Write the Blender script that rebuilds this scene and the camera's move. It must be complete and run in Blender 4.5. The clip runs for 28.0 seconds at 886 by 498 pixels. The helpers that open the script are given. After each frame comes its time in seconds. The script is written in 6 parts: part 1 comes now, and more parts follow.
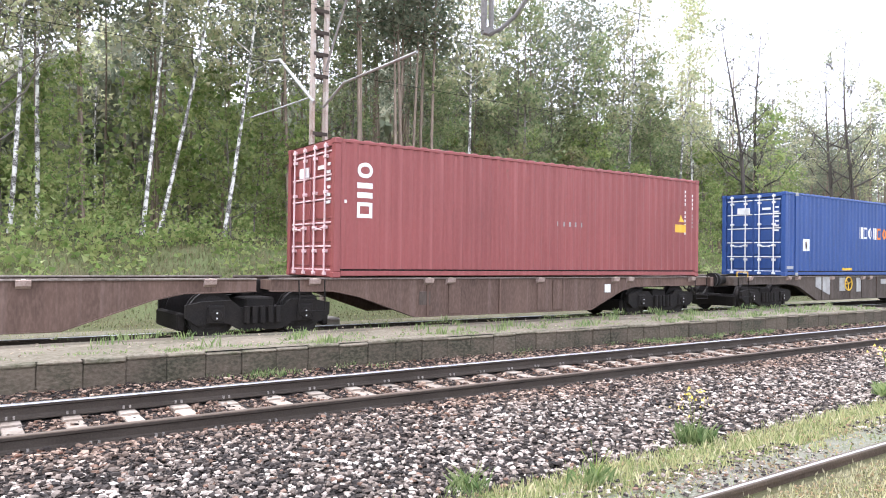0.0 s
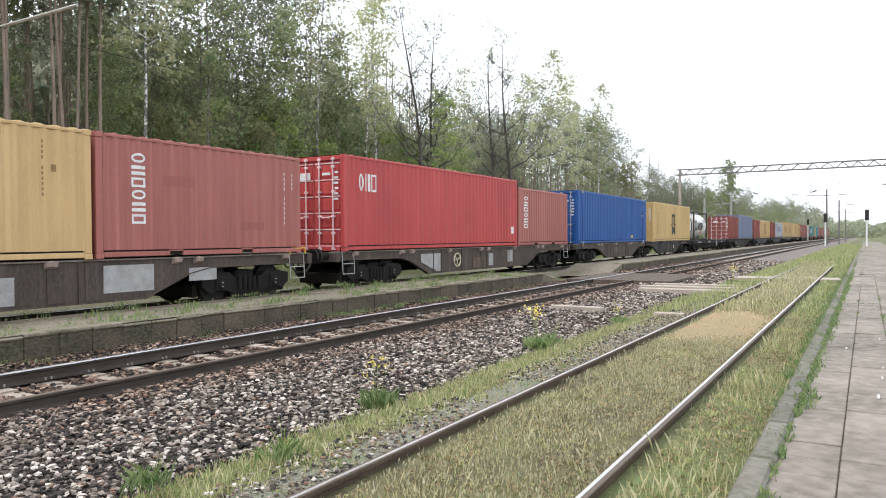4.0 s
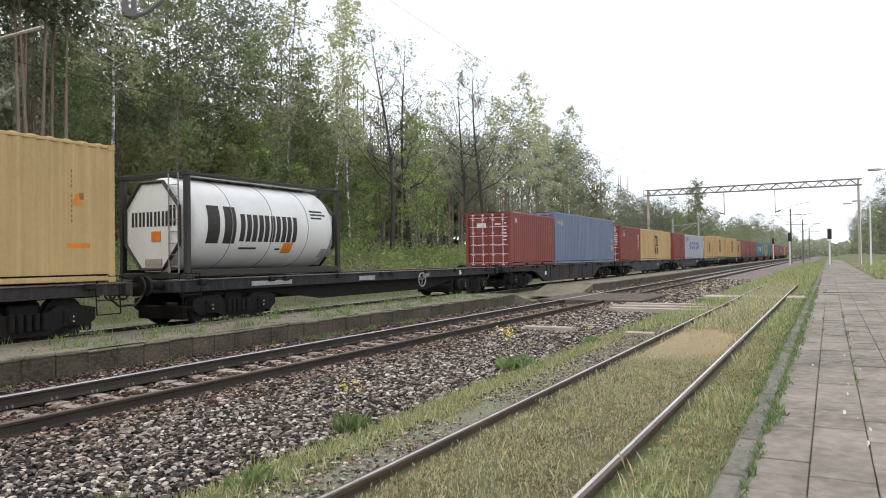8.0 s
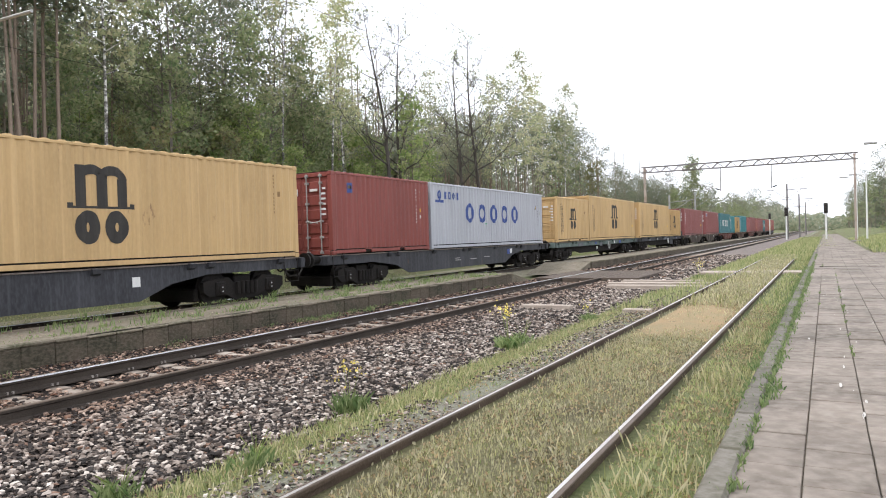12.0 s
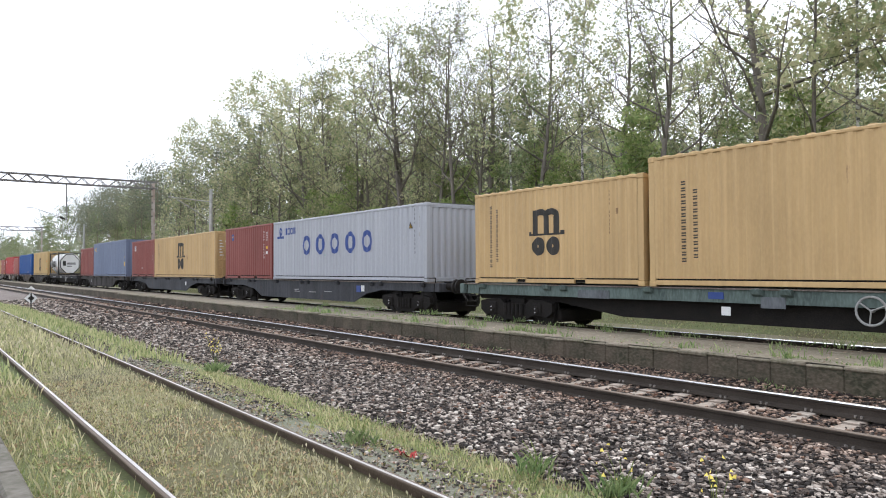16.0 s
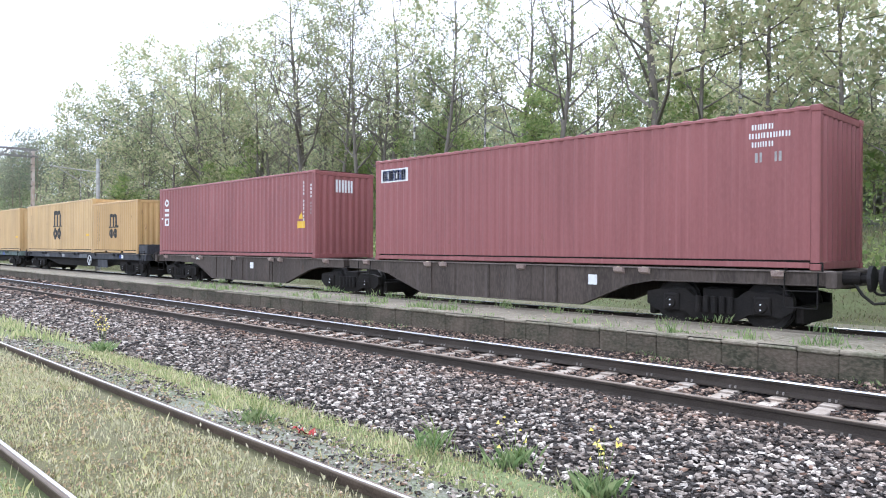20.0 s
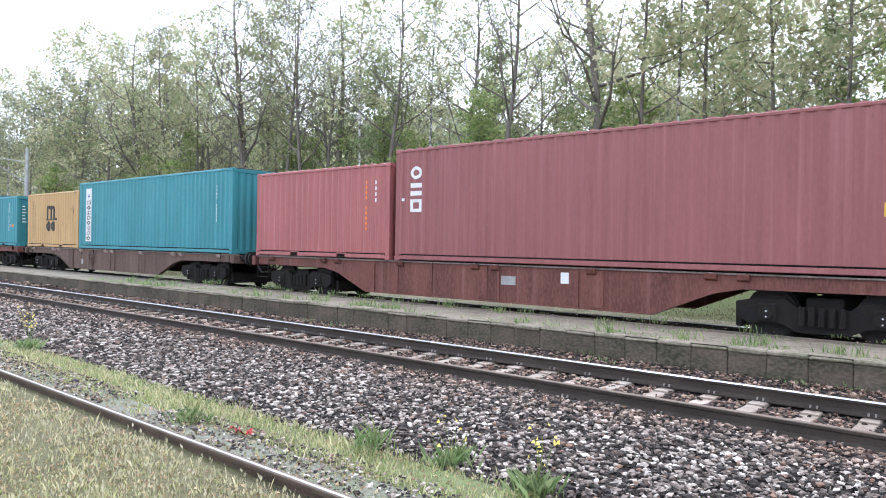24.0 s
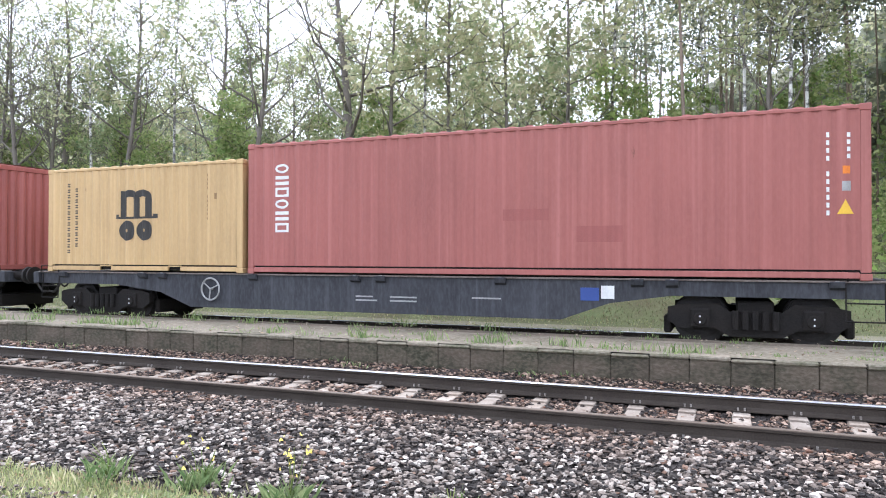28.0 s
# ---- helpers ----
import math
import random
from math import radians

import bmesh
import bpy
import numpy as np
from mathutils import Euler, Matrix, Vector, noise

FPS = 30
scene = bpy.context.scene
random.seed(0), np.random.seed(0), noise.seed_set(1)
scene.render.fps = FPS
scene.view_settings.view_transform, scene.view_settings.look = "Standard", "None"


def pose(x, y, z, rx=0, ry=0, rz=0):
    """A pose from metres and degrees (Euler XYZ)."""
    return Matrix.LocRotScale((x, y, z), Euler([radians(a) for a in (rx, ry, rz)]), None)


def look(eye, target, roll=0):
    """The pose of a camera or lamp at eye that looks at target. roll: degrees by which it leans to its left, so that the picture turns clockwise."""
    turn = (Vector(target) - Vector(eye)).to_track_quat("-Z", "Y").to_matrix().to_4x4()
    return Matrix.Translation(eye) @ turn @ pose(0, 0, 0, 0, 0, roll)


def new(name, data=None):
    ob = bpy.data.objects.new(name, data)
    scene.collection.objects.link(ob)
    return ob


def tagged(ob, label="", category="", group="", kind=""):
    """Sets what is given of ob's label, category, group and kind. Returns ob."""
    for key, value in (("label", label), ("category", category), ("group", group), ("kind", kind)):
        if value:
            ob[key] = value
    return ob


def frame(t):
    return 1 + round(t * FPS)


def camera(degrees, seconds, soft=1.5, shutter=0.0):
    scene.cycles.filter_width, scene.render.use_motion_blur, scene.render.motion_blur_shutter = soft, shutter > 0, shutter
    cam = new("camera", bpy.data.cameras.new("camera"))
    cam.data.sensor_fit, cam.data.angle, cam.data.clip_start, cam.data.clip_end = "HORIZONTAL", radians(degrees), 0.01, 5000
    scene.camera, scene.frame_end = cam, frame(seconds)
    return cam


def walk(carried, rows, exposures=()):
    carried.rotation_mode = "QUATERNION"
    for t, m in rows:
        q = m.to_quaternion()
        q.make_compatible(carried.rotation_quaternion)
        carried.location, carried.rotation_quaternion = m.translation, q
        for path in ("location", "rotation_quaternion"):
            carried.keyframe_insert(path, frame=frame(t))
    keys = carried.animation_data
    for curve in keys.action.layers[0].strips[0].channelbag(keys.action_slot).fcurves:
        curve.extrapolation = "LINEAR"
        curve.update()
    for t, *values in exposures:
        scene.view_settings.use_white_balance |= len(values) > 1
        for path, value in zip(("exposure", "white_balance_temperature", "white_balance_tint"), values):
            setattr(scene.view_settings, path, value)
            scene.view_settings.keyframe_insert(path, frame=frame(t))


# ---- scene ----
cam = camera(63.6, 28.0, soft=1.0)
PATH = [
    (0, (0.069, 0.098, 1.574), (5.794, 8.296, 1.720), 0.78),
    (0.5, (0.073, 0.096, 1.574), (6.123, 8.054, 1.807), 0.35),
    (1, (0.076, 0.093, 1.574), (6.443, 7.800, 1.831), -0.27),
    (1.5, (0.081, 0.088, 1.574), (6.853, 7.446, 1.697), -0.66),
    (2, (0.085, 0.085, 1.574), (7.136, 7.175, 1.653), -0.63),
    (2.5, (0.090, 0.080, 1.574), (7.549, 6.741, 1.568), -0.19),
    (3, (0.095, 0.073, 1.574), (8.032, 6.156, 1.562), -1.00),
    (3.5, (0.099, 0.068, 1.574), (8.360, 5.702, 1.453), -1.12),
    (4, (0.103, 0.061, 1.574), (8.703, 5.162, 1.409), -0.34),
    (4.5, (0.106, 0.057, 1.574), (8.902, 4.804, 1.278), -0.30),
    (6.5, (0.106, 0.057, 1.574), (8.915, 4.784, 1.335), -0.25),
    (7, (0.105, 0.059, 1.574), (8.835, 4.935, 1.513), -0.51),
    (7.5, (0.105, 0.059, 1.574), (8.819, 4.965, 1.557), -0.70),
    (8, (0.106, 0.057, 1.574), (8.900, 4.816, 1.706), -0.78),
    (8.5, (0.106, 0.056, 1.574), (8.943, 4.724, 1.926), -0.86),
    (9, (0.108, 0.052, 1.574), (9.102, 4.397, 2.055), -0.10),
    (9.5, (0.107, 0.055, 1.574), (8.988, 4.647, 1.780), -1.15),
    (10, (0.106, 0.056, 1.574), (8.954, 4.717, 1.578), -1.14),
    (10.5, (0.106, 0.057, 1.574), (8.905, 4.803, 1.361), -1.70),
    (11, (0.107, 0.055, 1.574), (8.985, 4.656, 1.503), -1.03),
    (11.5, (0.107, 0.055, 1.574), (8.979, 4.668, 1.460), -1.55),
    (13.5, (0.070, 0.097, 1.574), (5.910, 8.212, 1.793), -1.08),
    (14, (0.015, 0.119, 1.574), (1.250, 10.030, 2.073), -0.11),
    (14.5, (-0.036, 0.115, 1.574), (-3.015, 9.657, 1.836), 0.22),
    (15, (-0.079, 0.090, 1.574), (-6.671, 7.610, 1.632), -1.55),
    (15.5, (-0.098, 0.070, 1.574), (-8.221, 5.900, 1.434), -2.45),
    (16, (-0.096, 0.072, 1.574), (-8.116, 6.038, 1.861), -0.32),
    (16.5, (-0.094, 0.075, 1.574), (-7.884, 6.333, 1.954), 0.27),
    (17, (-0.094, 0.075, 1.574), (-7.923, 6.289, 1.871), -0.80),
    (17.5, (-0.092, 0.077, 1.574), (-7.771, 6.480, 1.769), -0.16),
    (18, (-0.090, 0.080, 1.574), (-7.553, 6.734, 1.743), -0.88),
    (18.5, (-0.086, 0.084, 1.574), (-7.262, 7.048, 1.663), -0.61),
    (19, (-0.085, 0.084, 1.574), (-7.200, 7.111, 1.669), -1.56),
    (19.5, (-0.086, 0.084, 1.574), (-7.221, 7.090, 1.552), -0.68),
    (20, (-0.086, 0.084, 1.574), (-7.231, 7.080, 1.535), 0.17),
    (20.5, (-0.085, 0.085, 1.574), (-7.137, 7.175, 1.568), 0.40),
    (21, (-0.084, 0.086, 1.574), (-7.078, 7.233, 1.561), 0.62),
    (21.5, (-0.082, 0.087, 1.574), (-6.934, 7.370, 1.478), 0.11),
    (22, (-0.083, 0.087, 1.574), (-6.995, 7.313, 1.641), 0.00),
    (22.5, (-0.080, 0.090, 1.574), (-6.747, 7.542, 1.631), -0.07),
    (24.5, (-0.079, 0.091, 1.574), (-6.653, 7.626, 1.525), 1.11),
    (25, (-0.076, 0.093, 1.574), (-6.442, 7.804, 1.713), 0.66),
    (25.5, (-0.070, 0.098, 1.574), (-5.859, 8.239, 2.031), 0.70),
    (26, (-0.058, 0.105, 1.574), (-4.883, 8.863, 1.444), 0.46),
    (26.5, (-0.043, 0.112, 1.574), (-3.654, 9.437, 1.511), -0.28),
    (27, (-0.038, 0.114, 1.574), (-3.233, 9.589, 1.690), -0.71),
    (27.5, (-0.040, 0.113, 1.574), (-3.374, 9.539, 1.790), -0.79),
    (28, (-0.044, 0.112, 1.574), (-3.738, 9.404, 1.666), 0.06),
]
# the stops by which the film's camera opens and closes, and its white balance
LIGHTNESS = [(0, 1.25, 5980, 17), (1, 1.25, 5780, 15), (2, 0.99, 5900, 12), (3, 0.72, 6080, 11), (4, 0.47, 6220, 10), (7, 0.3, 6270, 10), (8, 0.06, 6320, 10), (9, -0.04, 6360, 10), (10, -0.19, 6430, 10),
             (11, 0.06, 6400, 10), (13.5, 0.75, 6200, 19), (14.2, 0.81, 6150, 19), (15, 0.40, 6180, 14), (16, 0.26, 6120, 12), (17, 0, 6160, 12), (18, 0.32, 5930, 12), (19, 0.68, 5660, 13),
             (20, 0.89, 5570, 13), (21, 0.76, 5620, 13), (22, 0.63, 5590, 13), (25, 0.94, 5660, 14), (26, 0.98, 5650, 14), (27, 1.05, 5540, 11), (28, 0.93, 5690, 14)]
walk(cam, [(t, look(eye, target, roll)) for t, eye, target, roll in PATH], exposures=LIGHTNESS)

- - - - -

## What to do
Filter for "name". Return all lines that hold it.

## Finished answer
def new(name, data=None):
    ob = bpy.data.objects.new(name, data)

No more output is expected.